WHAT TO PRODUCE:
Could you copy every line from the material below in which "with" appears?
::::
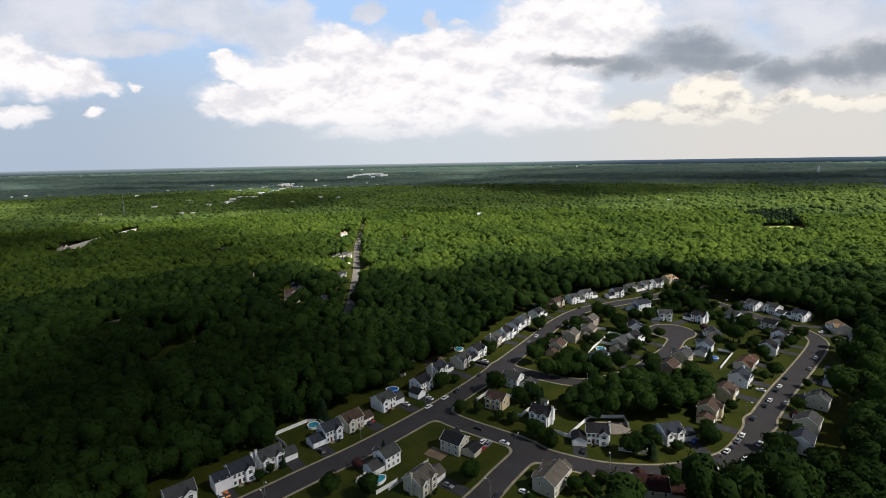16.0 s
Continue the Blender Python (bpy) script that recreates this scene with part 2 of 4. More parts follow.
def siding(name, tone):
    """Lapped vinyl boards: a fine relief in height, with slight weathering."""
    m = material(name, tone, [c * 0.86 for c in tone], 0.6, 0.25, 3.0)
    g = m.node_tree
    wave = g.nodes.new("ShaderNodeTexWave")
    wave.bands_direction, wave.wave_profile = "Z", "SAW"
    wave.inputs["Scale"].default_value = 1.6
    geo = next(n for n in g.nodes if n.bl_idname == "ShaderNodeNewGeometry")
    g.links.new(geo.outputs["Position"], wave.inputs["Vector"])
    relief = g.nodes.new("ShaderNodeBump")
    relief.inputs["Strength"].default_value, relief.inputs["Distance"].default_value = 0.5, 0.02
    g.links.new(wave.outputs["Fac"], relief.inputs["Height"])
    bsdf = next(n for n in g.nodes if n.bl_idname == "ShaderNodeBsdfPrincipled")
    g.links.new(relief.outputs[0], bsdf.inputs["Normal"])
    return m


siding("white", (0.88, 0.88, 0.87))
siding("cream", (0.56, 0.525, 0.43))
siding("tan", (0.46, 0.38, 0.27))
siding("yellow", (0.66, 0.55, 0.34))
siding("bluegrey", (0.66, 0.69, 0.73))
siding("blue", (0.30, 0.37, 0.46))
siding("rose", (0.36, 0.27, 0.22))
for roof_name, tone in (("grey", (0.066, 0.068, 0.068)), ("slate", (0.038, 0.043, 0.054)), ("charcoal", (0.025, 0.025, 0.029)), ("brown", (0.082, 0.056, 0.044)),
                        ("redbrown", (0.100, 0.056, 0.042)), ("maroon", (0.038, 0.018, 0.016)), ("taupe", (0.115, 0.102, 0.088)), ("tanroof", (0.30, 0.20, 0.12))):
    material("roof_" + roof_name, tone, [c * 0.6 for c in tone], 0.95, 0.5, 5.0, bump=0.6, each=0.15, spec=0.08)
asphalt = material("asphalt", (0.038, 0.0345, 0.0355), (0.027, 0.0245, 0.026), 0.9, 0.12, 3.0, bump=0.3)
drive = material("driveway_asphalt", (0.040, 0.040, 0.044), (0.022, 0.022, 0.025), 0.9, 0.3, 4.0, bump=0.3)
concrete = material("concrete", (0.30, 0.26, 0.18), (0.15, 0.14, 0.10), 0.9, 0.22, 3.0, bump=0.3)
grass = material("grass", (0.016, 0.028, 0.0025), (0.044, 0.047, 0.0055), 0.95, 0.07, 1.2, bump=0.6, spec=0.1)
dirt = material("bare_earth", (0.20, 0.14, 0.09), (0.11, 0.08, 0.05), 0.95, 0.2, 2.0)
bark = material("bark", (0.07, 0.05, 0.035), (0.035, 0.028, 0.02), 0.95, 1.0, 9.0, bump=0.5)
leaf = material("leaves", (0.0068, 0.0185, 0.0042), (0.0345, 0.0640, 0.0122), 0.85, 0.045, 0.16, island=0.16, spec=0.05, through_leaf=0.35, stands=0.012)
leaf_far = material("far_leaves", (0.040, 0.076, 0.026), (0.128, 0.176, 0.038), 0.85, 0.016, 0.07, island=0.20, spec=0.05, through_leaf=0.50, stands=0.004)
leaf_mid = material("mid_leaves", (0.026, 0.056, 0.013), (0.108, 0.156, 0.024), 0.85, 0.026, 0.10, island=0.18, spec=0.05, through_leaf=0.55, stands=0.007)
canopy_mat = material("canopy", (0.020, 0.036, 0.034), (0.056, 0.078, 0.062), 0.9, 0.009, 0.06, spec=0.05, stands=0.0035)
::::
ANSWER FOR THE TASK:
Continue the Blender Python (bpy) script that recreates this scene with part 2 of 4. More parts follow.
    """Lapped vinyl boards: a fine relief in height, with slight weathering."""